The aerial exchanges drew significant international scrutiny. An Indian naval officer later admitted at a seminar in Indonesia that India had lost fighter jets to Pakistani fire in the conflict but blamed the losses on government-imposed constraints on Indian forces, a fact that led to a political storm in India. The Chatham House assessment was equally instructive. The think tank observed that the efforts of India to marginalize Pakistan internationally had not been so fruitful and that Pahalgam had actually brought back the Kashmir issue to the international agenda, at a very high price.
On May 10, the United States mediated the ceasefire. The ceasefire was announced after several hours of intense overnight diplomatic talks, and separately by the foreign ministry in Pakistan and the Indian foreign secretary. Pakistan later nominated President Trump for the Nobel Peace Prize due to its involvement in ending the confrontation. The four days of active warfare resulted in casualties on both sides, civilian infrastructure damage, and left regional markets in acute turmoil. What the four days did not produce was accountability for Pahalgam.
What One Year Tells Us
The attack remains unprosecuted in any international forum. India has failed to put forensic evidence on record. The joint investigation offer from Pakistan has not been accepted.
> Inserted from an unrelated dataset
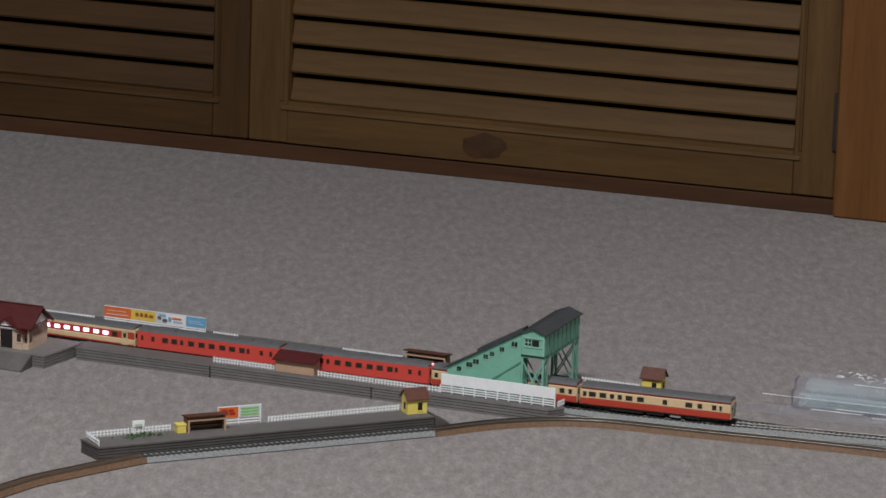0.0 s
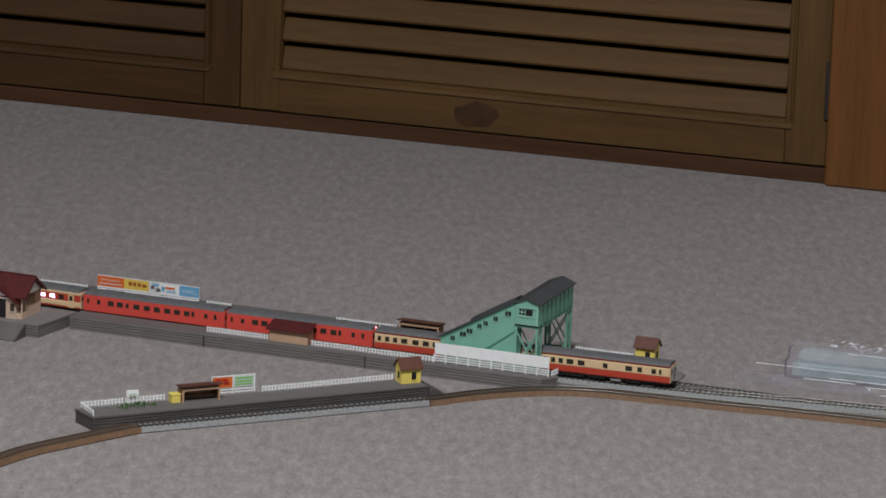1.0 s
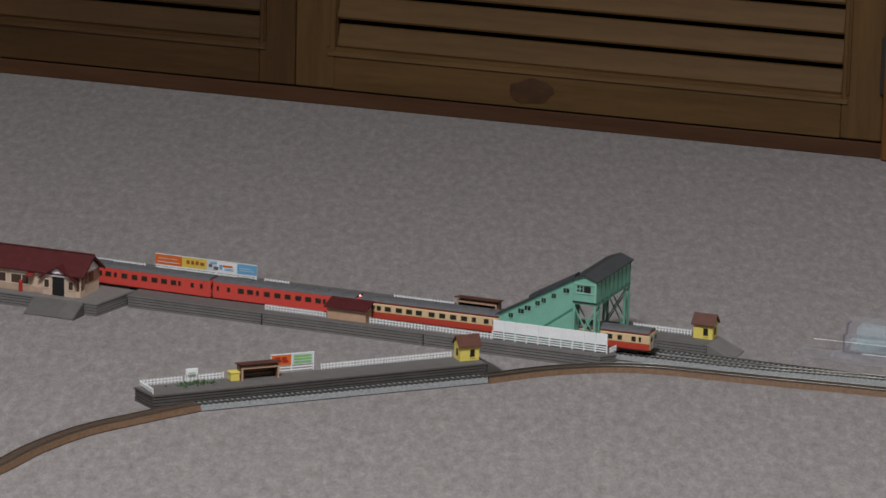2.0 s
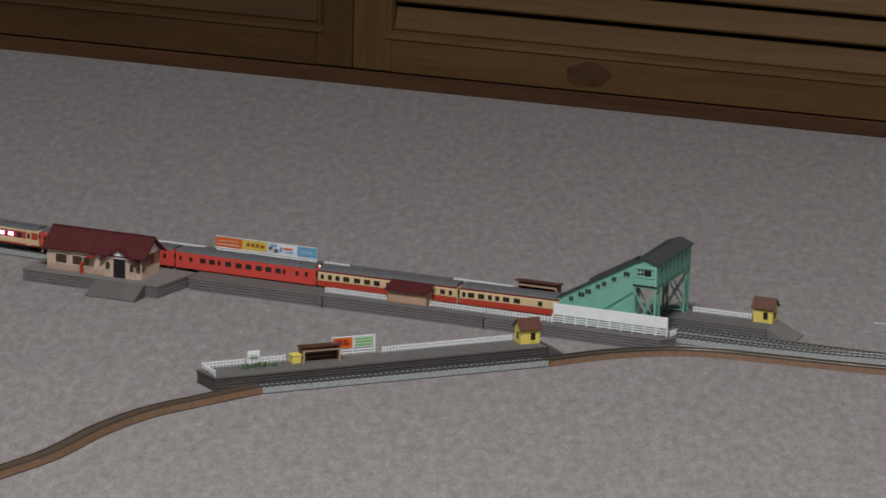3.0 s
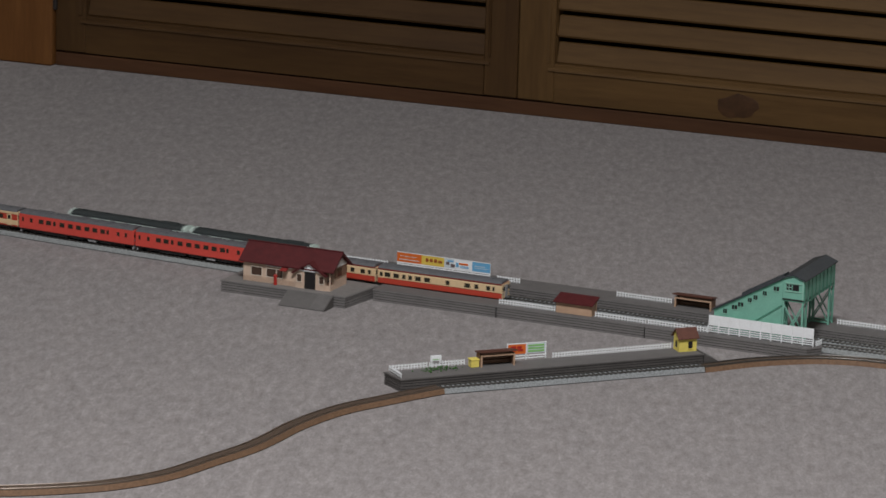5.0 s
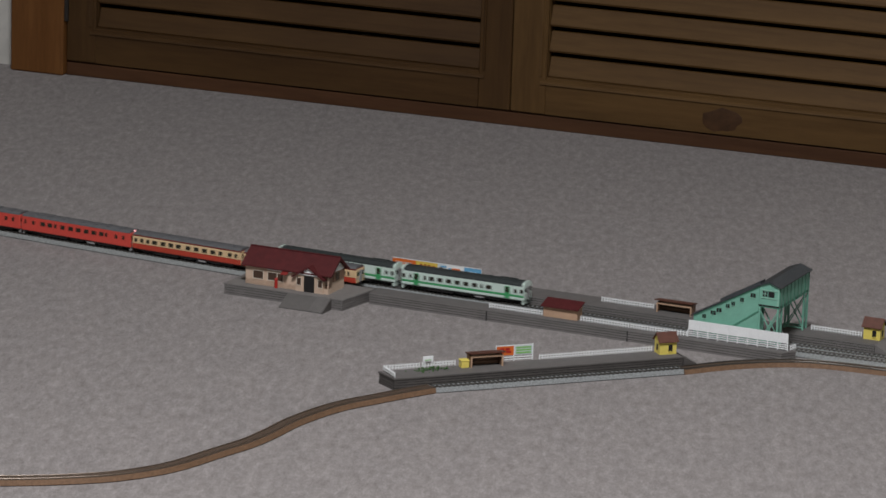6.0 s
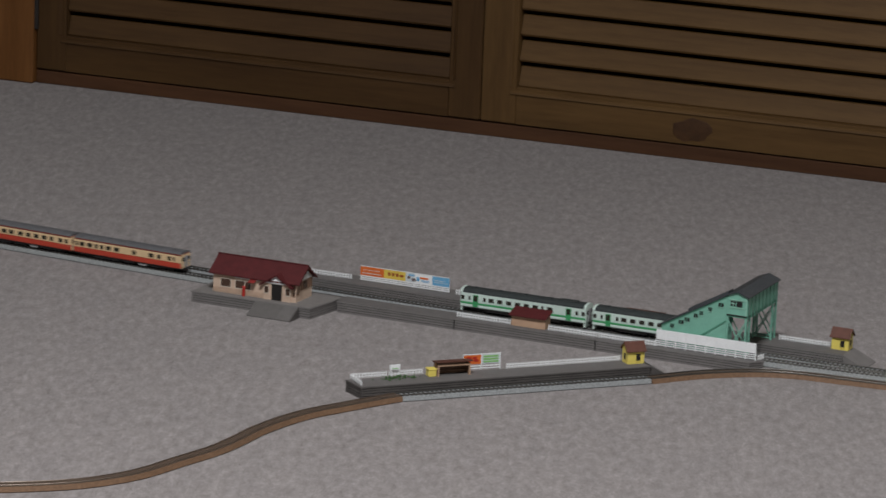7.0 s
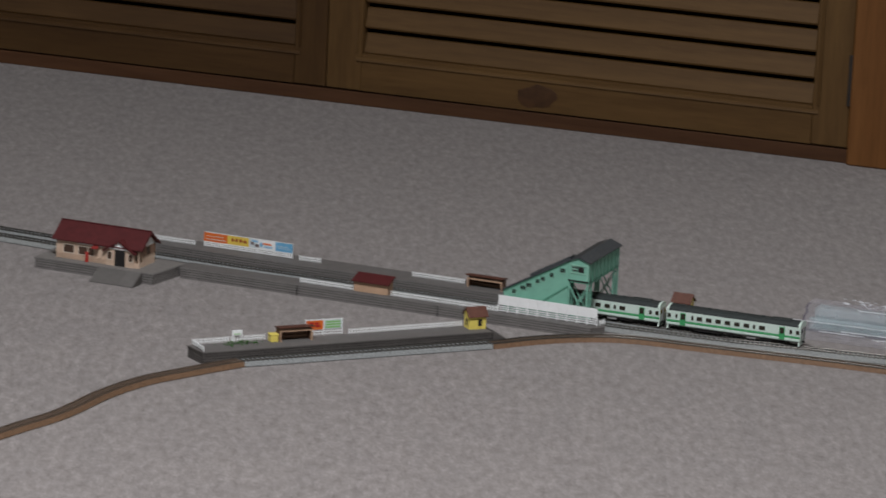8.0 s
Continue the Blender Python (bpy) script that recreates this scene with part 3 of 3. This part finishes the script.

The government of Pakistan has asserted that it has solid proof that India has been involved in terrorist activities within the country, such as the formation of militant groups to destabilize the country, a fact which it has presented to the international community at different times. That counterclaim sits on the table alongside India’s unproven allegation. Neither has been debated in an objective forum, since India denied the sole instrument that could have done so.
On the anniversary, Islamabad accused New Delhi of failing to substantiate its assertions and that India had not responded to calls to investigate independently what it termed a false flag operation. India’s Kashmir policy has consistently backfired, and the Pahalgam episode has placed the Kashmir dispute back on the international agenda in a way New Delhi has long sought to prevent. A year on, that outcome is the clearest evidence of where the episode ultimately led. Pakistan continues to demand an investigation. India is still declining one.